Yes, I just said plays. Because I've found more and more that Dota 2 often behaves more like a hybrid of soccer, American football, and Diablo-style action RPGs games than any multiplayer shooter or even the realtime strategy titles that were modded to create the MOBA genre. One player can help a team win, for sure. But that player often needs everyone else to play their roles well to make sure that can happen.
Strategy and communication between five different people is the foundation of Dota 2 in a way that it has never been for any other multiplayer game I've gotten into. Dota 2's single map looks more and more like a court and less like a "level" every time I see it.
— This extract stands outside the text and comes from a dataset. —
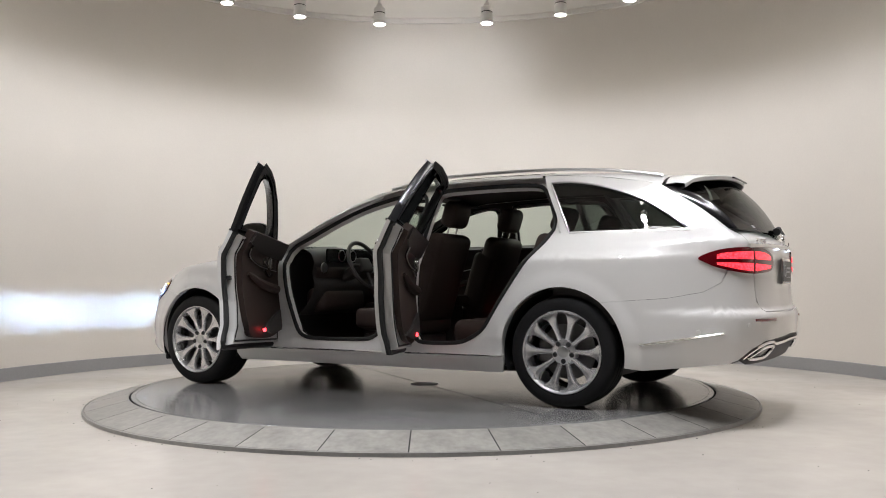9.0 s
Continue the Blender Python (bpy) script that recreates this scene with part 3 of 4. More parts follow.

Dota 2 behaves like a hybrid of soccer, American football, and Diablo-style action RPGs
I think I'm starting to get it. And now I have a new problem. I think about the game a lot. I'm watching replays of professional matches, watching live broadcasts of pro tournaments. I stepped out of my comfort zone out of what could probably be called desperation and now I've stumbled into this whole world, and I'm constantly surprised by how much I don't yet know after putting what Steam claims is around 300 hours into Dota 2 in the last six months.
Just this weekend, I listened to several episodes of Campo Santo's Sean Vanaman and Double Fine's Brad Muir's very personable, very fun podcast Dota Today.
I'm even involved in a recreational games press/game devs Dota 2 tournament in August called The Rektreational, lovingly and jokingly modeled after Valve's upcoming Dota 2 championship The International 4. Meanwhile, preliminary matches for TI4 start today in Seattle, for a prize pool in excess of 10 million dollars, a take-home competitive with any professional sports championship cup in existence. And next weekend, I'm flying to Seattle to see the TI4 finals.
Clearly, I've developed a problem. And I'm more than a little excited about that.